First we have to understand the origin of these data. Who collected the data? How was the dataset collected? For what purpose? Is the sampling scheme known? Answering these questions is necessary to evaluate how good is the information there, and whether the results can be generalized outside of the dataset (external validity). Ideally, we would like to use data that is collected to answer exactly the question we are asking by a reliable and neutral institution through uniform random sampling. This happens, but unfortunately not that often. But there are examples, for instance GAIA survey of billion stars by ESA, or labor force surveys conducted by statistical offices. Uniform random sampling is hard to achieve, but at least these institutions do the best to come as close as they can, and document the known deviations and problems.

Unfortunately, often we have to work with data that are collected for very different purpose, and where the sampling scheme is unknown. For instance, cellphone operators regularly log all the calls and texts in their networks, but how each particular operator relates to the total cellphone communication is unknown. Even more, cellphones are just one aspect of communication and we do not know how does your contact network in phone communication relate to your overall social networks. But even if you do not know the answers, you should at least tell your readers what do you know.

Next, you should provide some kind of description of the dataset, focusing on the variables you are using below. The most important parameters are number of observations and the variables themselves. How many missing values are there? A large percentage of missings suggests the data is of low quality and hence your results may be unreliable. What kind of information do the variables contain? For instance, if we are analyzing the relationship between different behavior and health, then we want to be sure that we actually see different behavior, and different health status in data. If everyone in the dataset has healthy lifestyle and is never sick, then we probably cannot tell much about lifestyle and health.

We should also perform some consistency checks–does the data we analyze reflect broadly the population under study?

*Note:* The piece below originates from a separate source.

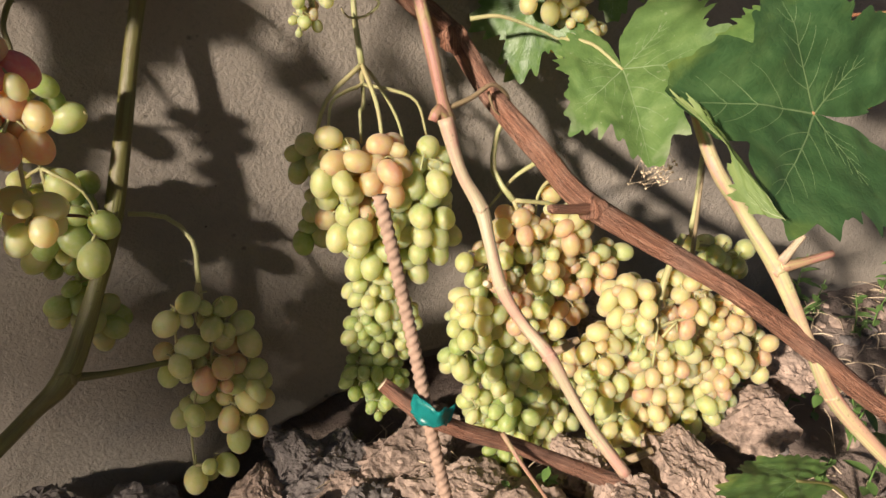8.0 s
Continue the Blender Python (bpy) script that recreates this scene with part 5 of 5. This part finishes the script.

For instance, does the dataset show a broadly similar age distribution as is known to be in the population of interest? This is very important if the actual sampling is unknown.

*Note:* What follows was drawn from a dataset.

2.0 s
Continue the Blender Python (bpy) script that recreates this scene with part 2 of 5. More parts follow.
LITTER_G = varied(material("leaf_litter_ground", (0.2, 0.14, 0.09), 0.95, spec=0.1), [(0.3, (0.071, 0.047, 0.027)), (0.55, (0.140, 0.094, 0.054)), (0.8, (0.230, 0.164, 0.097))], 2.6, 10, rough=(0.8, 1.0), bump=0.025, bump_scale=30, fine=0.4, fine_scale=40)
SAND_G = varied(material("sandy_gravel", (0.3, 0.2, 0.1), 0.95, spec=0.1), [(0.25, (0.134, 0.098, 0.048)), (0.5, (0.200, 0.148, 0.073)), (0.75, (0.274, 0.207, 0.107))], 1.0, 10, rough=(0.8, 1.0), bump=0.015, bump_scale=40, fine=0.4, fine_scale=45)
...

Your report should tell what is the analysis focused on, what are the questions you are trying to answer. There is typically too many question to be answered and each one will require somewhat different analysis. You have to draw the line somewhere and do well the most important ones. Sometimes it is obvious why did you pick these questions (e.g. your boss told you so), but other times you need to explain to your readers why is it even interesting what you do and why should someone continue reading it.

Next, and quite important section is methodology. How exactly are you answering the questions based on these data. Typically, this requires some sort of statistical methodology, and in a more complex analysis it may require a number of statistical tools, but also a number of computational tools. For instance, how did you define outliers and whether you removed those? How exactly did you define workday? 8am–5pm? 9am–5pm? Did you define it in a similar fashion across time zones? There is a plethora of such decisions to be made, and all those should be documented, not just for the reader but also for yourself!

Now finally we get to perhaps the most important part–results. What did you find? Were you able to answer the questions you asked? The results are sometimes combined with discussion, but discussion may also be a separate section. We are not just interested to know what was the answer, but also what does the answer tell us. Did you find anything interesting, new, unexpected? Do the answers allow us to do something better? This section is also the place to talk about the limitations of your analysis. How may the problematic data affect your results? Can you generalize from your results to similar future cases? To similar cases elsewhere?

9.2 Analysis report: Titanic example

Let us write a simple and short analysis regarding the survival on Titanic. Imagine, you are working for a maritime safety board, and they ask you to analyze “who survived the Titanic disaster”.

As the first task, you should understand what does the board want. It is probably not a list of names of survivors–these names are easily available, and not particularly interesting for the board. The board is rather interested in understanding what kind of people were more likely to survive. This might give ideas about how to promote maritime safety in the future. So a more relevant question may be

What type of people, in particular sex, age and passenger class groups were more likely to survive?

To begin with, we leave the abstract (a very brief summary) to the last thing we do. It is usually way easier to summarize something you have already done!

Now we should write some introductory remarks. For the safety board, probably not much introduction is needed, but if your report is also read by a general audience, then a long introduction may be in order. But here we stay brief:

Titanic was a luxurious ocean liner that sank in its mayden voyage in 1912. It had approximately 1300 passengers and 870 crew on board, out of those, 706 people survived and approximately 1500 died. This analysis looks at which passenger groups were more likely to survive. We will analyze sex, age and passenger class.